Objective:
Begin with the line that contains "carried.keyframe_insert(path, frame=frame(t))" and continue down through the line that contains "setattr(scene.view_settings, path, value)"; reproduce those lines exactly and only those.

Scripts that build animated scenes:

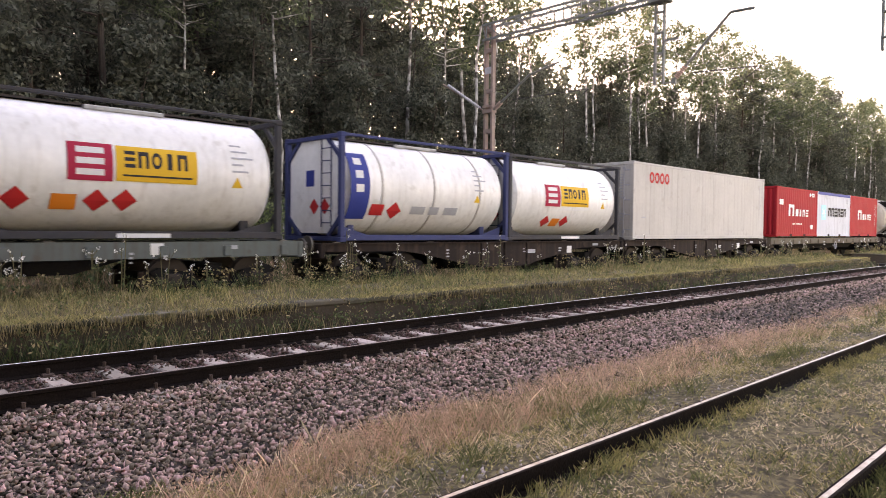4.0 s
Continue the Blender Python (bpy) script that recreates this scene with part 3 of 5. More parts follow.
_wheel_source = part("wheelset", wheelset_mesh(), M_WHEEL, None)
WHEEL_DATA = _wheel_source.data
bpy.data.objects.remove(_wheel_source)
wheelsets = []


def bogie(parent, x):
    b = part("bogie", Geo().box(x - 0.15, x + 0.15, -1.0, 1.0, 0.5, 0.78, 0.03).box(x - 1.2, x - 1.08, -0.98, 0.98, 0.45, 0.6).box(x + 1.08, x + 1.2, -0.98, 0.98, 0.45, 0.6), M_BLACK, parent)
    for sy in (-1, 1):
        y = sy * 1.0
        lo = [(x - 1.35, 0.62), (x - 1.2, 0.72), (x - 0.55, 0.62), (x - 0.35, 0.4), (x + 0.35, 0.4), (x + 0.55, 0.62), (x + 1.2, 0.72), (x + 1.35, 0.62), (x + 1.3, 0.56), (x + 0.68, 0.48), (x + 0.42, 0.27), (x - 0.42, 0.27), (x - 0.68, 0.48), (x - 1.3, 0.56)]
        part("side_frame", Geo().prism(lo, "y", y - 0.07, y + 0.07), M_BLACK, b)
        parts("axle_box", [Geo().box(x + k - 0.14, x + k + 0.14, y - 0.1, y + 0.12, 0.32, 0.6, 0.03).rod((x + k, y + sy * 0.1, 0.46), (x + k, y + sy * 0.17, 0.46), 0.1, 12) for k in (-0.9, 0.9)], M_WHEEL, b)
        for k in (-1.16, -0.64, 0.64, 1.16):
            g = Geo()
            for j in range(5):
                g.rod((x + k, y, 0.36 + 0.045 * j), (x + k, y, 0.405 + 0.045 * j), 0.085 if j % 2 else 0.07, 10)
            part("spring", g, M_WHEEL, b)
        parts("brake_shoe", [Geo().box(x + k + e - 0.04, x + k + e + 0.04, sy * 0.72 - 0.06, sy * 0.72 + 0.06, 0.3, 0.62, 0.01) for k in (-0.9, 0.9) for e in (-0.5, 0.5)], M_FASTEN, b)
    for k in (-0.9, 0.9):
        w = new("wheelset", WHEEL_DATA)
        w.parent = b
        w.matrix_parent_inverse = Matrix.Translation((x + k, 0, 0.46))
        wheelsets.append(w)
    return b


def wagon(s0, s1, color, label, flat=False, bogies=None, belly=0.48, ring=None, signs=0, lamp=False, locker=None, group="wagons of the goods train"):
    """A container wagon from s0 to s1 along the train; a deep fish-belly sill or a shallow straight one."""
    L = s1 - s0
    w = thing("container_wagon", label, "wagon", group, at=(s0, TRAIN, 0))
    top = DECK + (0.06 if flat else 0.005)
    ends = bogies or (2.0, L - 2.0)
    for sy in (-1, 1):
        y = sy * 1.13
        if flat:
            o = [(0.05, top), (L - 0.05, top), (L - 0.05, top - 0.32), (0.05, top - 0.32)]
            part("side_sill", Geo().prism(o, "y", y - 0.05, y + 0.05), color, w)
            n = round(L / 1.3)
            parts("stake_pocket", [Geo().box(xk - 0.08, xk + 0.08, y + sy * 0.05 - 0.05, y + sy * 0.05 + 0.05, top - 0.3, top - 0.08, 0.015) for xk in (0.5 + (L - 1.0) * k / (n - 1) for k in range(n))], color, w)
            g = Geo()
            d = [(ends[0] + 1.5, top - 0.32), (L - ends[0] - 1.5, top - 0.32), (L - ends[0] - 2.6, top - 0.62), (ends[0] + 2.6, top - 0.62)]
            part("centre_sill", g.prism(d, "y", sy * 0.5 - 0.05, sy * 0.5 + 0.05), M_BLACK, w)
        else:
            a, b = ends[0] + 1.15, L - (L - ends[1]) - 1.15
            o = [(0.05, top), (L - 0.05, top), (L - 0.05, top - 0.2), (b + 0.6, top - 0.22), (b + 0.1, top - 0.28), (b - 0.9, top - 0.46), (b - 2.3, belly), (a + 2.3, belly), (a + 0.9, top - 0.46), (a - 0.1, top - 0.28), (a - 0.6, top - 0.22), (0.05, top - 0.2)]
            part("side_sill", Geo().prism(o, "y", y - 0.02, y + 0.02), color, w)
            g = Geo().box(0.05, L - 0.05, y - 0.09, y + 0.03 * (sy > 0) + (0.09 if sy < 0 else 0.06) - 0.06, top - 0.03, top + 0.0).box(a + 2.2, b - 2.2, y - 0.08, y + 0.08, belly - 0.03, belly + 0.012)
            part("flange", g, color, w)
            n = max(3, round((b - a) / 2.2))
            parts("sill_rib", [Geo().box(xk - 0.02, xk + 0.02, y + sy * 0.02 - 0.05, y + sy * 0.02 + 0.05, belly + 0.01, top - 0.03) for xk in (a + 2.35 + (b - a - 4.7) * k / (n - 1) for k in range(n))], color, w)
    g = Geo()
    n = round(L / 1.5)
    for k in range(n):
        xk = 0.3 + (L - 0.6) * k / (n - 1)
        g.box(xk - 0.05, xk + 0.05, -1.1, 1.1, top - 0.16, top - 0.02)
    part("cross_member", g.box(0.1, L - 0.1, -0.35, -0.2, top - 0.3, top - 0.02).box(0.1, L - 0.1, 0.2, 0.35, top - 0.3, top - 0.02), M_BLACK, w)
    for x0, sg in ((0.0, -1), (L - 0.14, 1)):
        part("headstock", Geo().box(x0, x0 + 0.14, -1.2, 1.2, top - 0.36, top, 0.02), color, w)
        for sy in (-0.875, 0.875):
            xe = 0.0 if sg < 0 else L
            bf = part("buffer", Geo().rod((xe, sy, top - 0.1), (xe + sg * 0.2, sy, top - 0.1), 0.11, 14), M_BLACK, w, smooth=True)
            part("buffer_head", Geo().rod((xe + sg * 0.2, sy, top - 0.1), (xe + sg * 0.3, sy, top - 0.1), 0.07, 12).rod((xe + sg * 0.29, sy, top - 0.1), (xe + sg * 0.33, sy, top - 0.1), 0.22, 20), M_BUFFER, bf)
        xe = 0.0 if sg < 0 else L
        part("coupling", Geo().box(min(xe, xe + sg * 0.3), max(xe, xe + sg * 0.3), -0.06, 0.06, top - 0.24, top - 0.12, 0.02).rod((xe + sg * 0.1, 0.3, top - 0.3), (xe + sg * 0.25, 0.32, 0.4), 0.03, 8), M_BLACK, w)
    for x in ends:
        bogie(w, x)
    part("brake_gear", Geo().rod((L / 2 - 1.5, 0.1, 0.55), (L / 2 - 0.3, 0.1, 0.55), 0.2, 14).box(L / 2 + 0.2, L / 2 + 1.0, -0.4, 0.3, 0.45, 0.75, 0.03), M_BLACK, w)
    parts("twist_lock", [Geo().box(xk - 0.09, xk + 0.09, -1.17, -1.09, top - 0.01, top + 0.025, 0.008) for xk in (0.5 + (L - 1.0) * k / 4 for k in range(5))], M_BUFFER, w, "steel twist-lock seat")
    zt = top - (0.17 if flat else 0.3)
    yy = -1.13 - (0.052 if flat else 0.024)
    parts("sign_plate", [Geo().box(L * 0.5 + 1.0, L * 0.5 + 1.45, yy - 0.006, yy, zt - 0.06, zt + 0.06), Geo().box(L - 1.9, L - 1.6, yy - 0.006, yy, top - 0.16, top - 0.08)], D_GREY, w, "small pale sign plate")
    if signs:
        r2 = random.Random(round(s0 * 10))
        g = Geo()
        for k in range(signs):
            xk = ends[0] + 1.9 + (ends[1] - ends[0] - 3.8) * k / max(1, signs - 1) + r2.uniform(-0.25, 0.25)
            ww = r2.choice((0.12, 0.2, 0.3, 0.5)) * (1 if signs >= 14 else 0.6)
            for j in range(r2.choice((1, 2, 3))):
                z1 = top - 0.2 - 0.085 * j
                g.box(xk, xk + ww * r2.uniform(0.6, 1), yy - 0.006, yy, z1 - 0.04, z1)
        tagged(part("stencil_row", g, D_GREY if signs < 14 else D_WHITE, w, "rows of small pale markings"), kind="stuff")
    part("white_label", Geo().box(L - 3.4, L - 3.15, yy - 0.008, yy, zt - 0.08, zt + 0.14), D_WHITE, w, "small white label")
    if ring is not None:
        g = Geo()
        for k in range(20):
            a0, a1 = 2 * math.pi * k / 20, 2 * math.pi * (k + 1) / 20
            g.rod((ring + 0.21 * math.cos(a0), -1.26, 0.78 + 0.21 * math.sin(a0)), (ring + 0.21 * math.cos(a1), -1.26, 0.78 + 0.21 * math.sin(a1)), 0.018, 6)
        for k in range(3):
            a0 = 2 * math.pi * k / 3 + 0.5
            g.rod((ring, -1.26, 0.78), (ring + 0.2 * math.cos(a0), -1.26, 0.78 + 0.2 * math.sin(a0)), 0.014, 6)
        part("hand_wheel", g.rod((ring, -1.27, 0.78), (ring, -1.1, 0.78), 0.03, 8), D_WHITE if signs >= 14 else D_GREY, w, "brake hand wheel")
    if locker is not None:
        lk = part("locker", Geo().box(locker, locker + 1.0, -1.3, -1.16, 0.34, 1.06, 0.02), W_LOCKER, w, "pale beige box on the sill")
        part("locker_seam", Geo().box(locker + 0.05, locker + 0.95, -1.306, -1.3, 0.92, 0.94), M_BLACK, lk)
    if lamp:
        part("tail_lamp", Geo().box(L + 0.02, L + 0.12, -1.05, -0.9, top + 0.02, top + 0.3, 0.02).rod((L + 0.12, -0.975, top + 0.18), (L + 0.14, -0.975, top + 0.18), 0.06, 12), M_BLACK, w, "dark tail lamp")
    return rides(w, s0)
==
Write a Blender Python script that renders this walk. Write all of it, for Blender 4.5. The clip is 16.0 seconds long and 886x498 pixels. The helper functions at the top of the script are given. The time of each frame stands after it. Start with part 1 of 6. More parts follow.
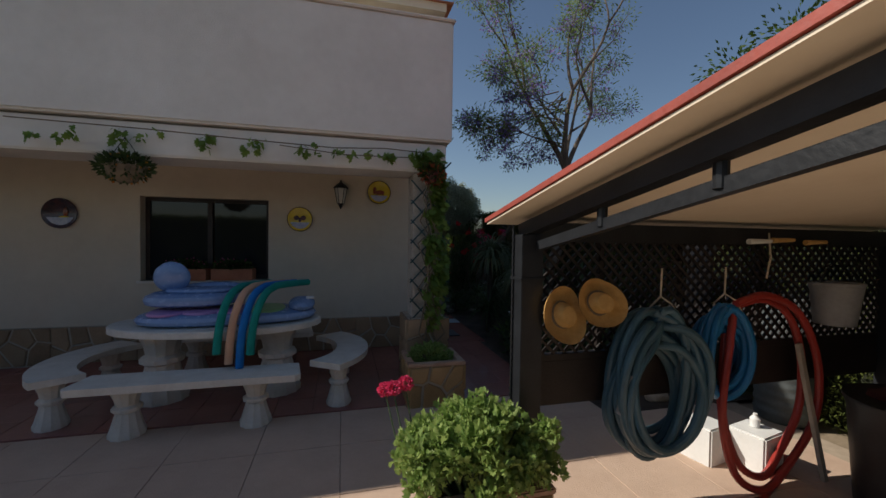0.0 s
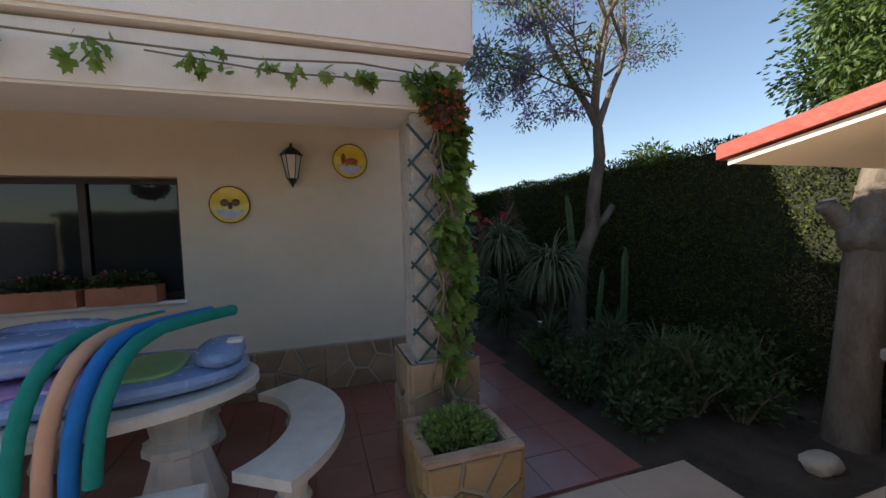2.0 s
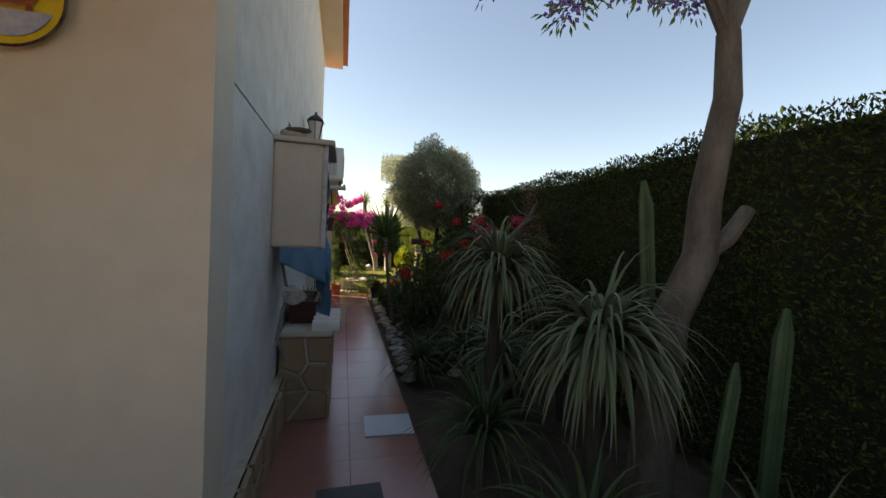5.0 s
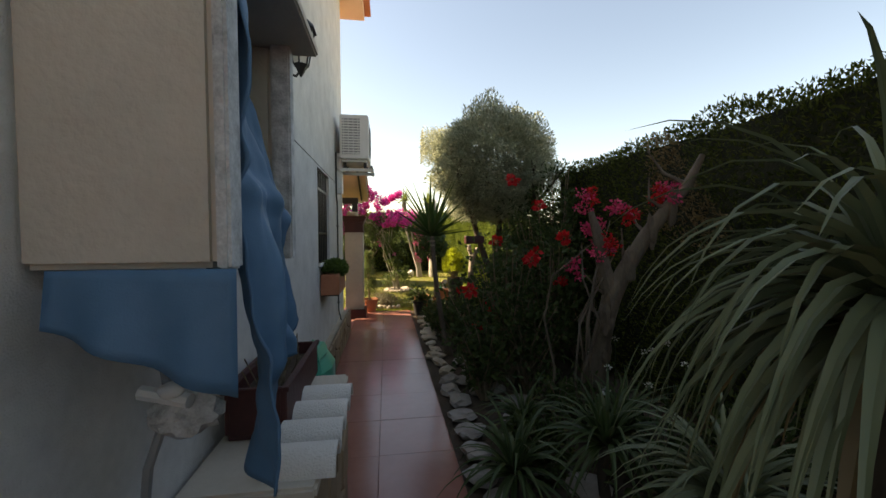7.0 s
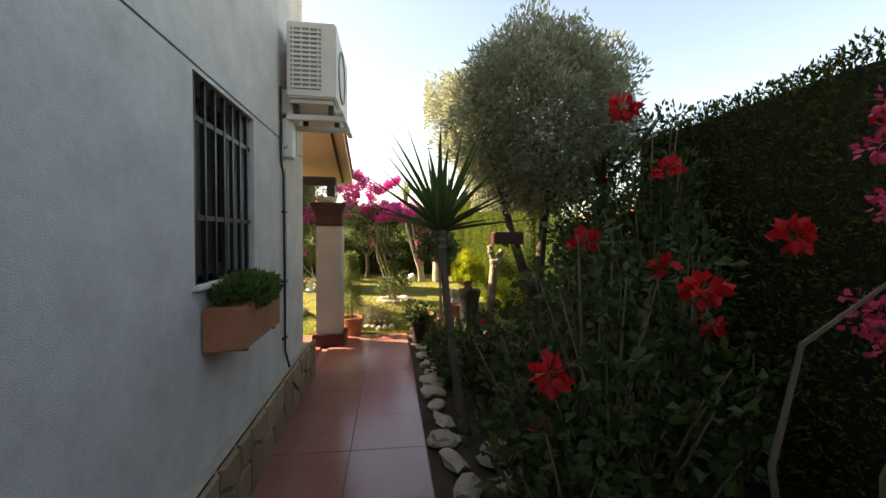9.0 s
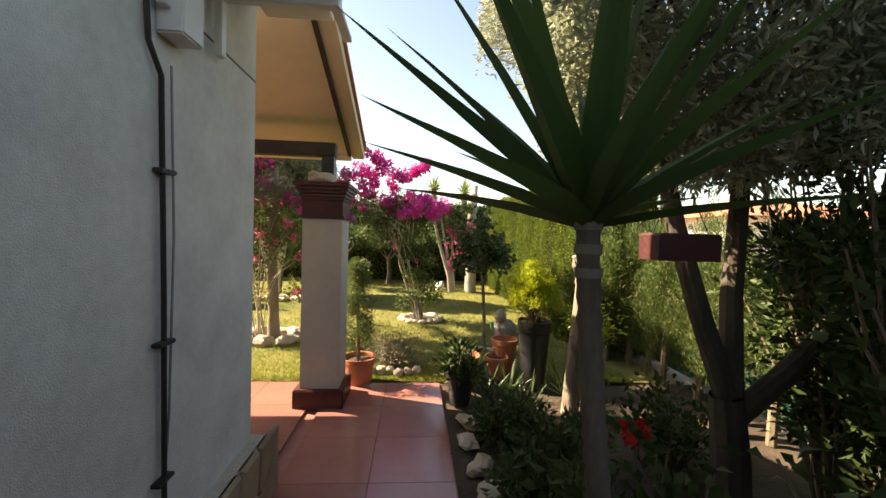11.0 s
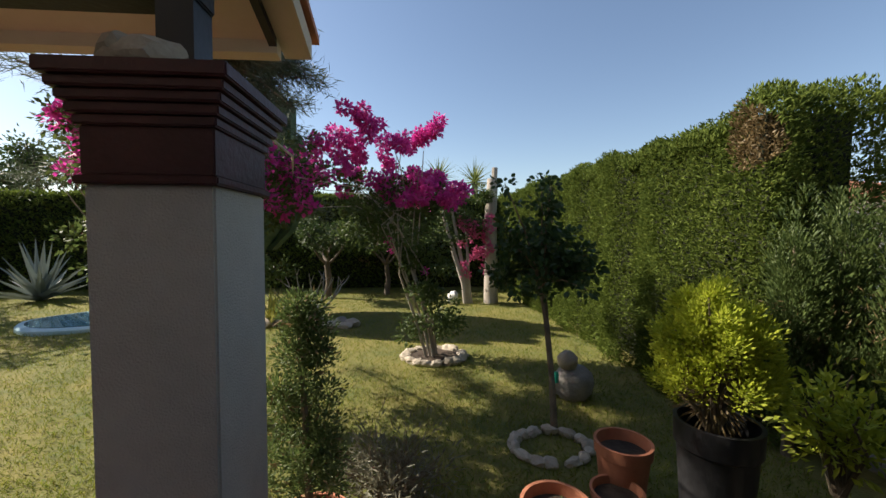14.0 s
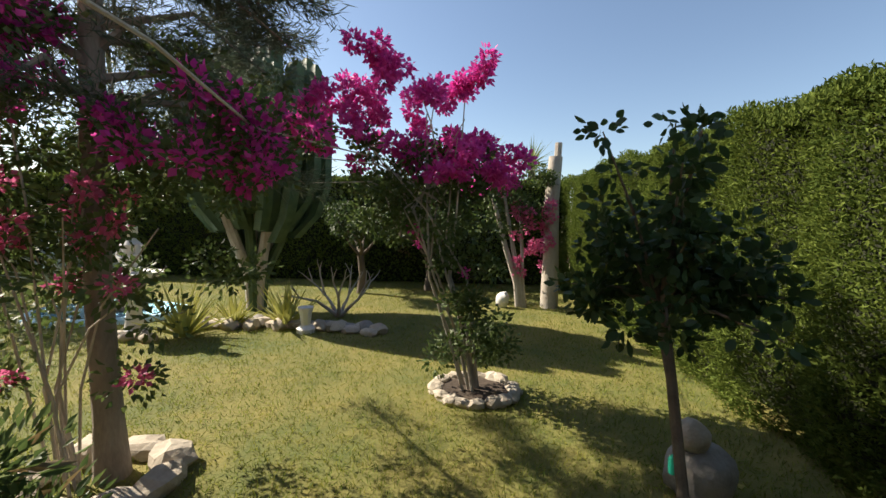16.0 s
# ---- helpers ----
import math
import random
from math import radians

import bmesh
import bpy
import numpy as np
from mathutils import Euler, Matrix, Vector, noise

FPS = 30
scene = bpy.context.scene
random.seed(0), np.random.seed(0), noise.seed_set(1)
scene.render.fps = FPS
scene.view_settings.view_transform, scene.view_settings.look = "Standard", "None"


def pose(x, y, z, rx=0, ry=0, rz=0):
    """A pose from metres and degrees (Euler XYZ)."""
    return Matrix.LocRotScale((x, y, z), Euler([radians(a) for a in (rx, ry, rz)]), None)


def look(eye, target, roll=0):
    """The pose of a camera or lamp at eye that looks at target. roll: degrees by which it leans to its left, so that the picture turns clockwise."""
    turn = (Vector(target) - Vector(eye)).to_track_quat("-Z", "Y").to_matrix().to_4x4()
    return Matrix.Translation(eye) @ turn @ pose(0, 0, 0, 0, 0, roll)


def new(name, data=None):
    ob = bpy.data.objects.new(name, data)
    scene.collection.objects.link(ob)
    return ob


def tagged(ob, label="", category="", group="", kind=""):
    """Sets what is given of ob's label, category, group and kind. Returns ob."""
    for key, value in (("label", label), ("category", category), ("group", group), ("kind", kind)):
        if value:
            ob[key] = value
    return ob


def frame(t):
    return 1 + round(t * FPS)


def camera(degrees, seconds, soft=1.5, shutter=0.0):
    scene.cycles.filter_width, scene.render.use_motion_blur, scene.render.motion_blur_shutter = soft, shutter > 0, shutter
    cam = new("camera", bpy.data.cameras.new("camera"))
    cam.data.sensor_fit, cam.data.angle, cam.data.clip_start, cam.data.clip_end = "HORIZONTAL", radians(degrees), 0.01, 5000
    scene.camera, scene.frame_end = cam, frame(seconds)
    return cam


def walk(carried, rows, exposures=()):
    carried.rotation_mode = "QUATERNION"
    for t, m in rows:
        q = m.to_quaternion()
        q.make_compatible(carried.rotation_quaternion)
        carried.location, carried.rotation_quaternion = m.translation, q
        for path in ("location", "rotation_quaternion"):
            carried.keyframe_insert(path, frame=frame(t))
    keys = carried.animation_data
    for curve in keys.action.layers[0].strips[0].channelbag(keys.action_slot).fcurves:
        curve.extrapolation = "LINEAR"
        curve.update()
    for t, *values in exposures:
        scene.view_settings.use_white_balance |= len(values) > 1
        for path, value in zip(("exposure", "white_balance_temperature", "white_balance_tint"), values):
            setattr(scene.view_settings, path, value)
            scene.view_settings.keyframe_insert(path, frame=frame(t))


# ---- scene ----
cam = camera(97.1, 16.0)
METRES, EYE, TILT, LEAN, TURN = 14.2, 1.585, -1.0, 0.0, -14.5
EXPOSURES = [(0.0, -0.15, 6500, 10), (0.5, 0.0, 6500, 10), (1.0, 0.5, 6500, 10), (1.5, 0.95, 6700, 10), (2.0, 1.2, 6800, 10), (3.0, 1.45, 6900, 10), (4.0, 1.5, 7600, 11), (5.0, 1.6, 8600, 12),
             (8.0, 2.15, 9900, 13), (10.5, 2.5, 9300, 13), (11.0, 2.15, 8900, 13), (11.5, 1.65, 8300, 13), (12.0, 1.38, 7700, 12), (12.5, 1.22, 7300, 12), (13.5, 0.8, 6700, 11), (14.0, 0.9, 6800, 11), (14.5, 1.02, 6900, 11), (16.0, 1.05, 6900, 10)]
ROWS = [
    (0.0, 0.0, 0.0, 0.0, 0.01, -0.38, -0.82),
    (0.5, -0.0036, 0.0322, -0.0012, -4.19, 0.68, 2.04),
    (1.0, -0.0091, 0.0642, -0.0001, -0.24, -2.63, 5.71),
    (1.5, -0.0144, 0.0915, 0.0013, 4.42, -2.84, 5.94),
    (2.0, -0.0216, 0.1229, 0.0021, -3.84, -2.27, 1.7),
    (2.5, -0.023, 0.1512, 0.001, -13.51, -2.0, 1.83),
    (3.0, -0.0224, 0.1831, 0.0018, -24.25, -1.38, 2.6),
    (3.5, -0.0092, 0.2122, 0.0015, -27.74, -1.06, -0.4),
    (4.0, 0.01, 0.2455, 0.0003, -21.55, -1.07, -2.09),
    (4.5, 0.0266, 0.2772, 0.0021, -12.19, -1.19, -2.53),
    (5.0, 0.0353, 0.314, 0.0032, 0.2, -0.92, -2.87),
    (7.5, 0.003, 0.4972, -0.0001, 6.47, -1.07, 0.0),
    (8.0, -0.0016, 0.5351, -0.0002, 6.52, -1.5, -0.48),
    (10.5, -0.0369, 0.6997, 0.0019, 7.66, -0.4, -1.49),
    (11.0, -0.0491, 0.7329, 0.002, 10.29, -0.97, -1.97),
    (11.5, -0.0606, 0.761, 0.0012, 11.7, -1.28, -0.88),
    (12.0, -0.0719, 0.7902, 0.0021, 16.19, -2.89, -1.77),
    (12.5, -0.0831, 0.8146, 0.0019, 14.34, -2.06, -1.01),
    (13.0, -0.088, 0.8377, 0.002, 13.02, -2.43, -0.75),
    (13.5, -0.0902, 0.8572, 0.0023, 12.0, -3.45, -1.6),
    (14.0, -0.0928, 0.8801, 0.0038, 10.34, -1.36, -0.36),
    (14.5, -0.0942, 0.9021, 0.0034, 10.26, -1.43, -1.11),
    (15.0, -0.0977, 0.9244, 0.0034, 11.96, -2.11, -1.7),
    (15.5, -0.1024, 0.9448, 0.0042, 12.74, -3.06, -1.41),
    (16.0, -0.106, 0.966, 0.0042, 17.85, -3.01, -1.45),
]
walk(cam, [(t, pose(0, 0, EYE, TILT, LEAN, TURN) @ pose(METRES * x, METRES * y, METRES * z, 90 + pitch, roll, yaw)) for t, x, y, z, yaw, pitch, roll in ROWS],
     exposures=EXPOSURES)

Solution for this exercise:
            carried.keyframe_insert(path, frame=frame(t))
    keys = carried.animation_data
    for curve in keys.action.layers[0].strips[0].channelbag(keys.action_slot).fcurves:
        curve.extrapolation = "LINEAR"
        curve.update()
    for t, *values in exposures:
        scene.view_settings.use_white_balance |= len(values) > 1
        for path, value in zip(("exposure", "white_balance_temperature", "white_balance_tint"), values):
            setattr(scene.view_settings, path, value)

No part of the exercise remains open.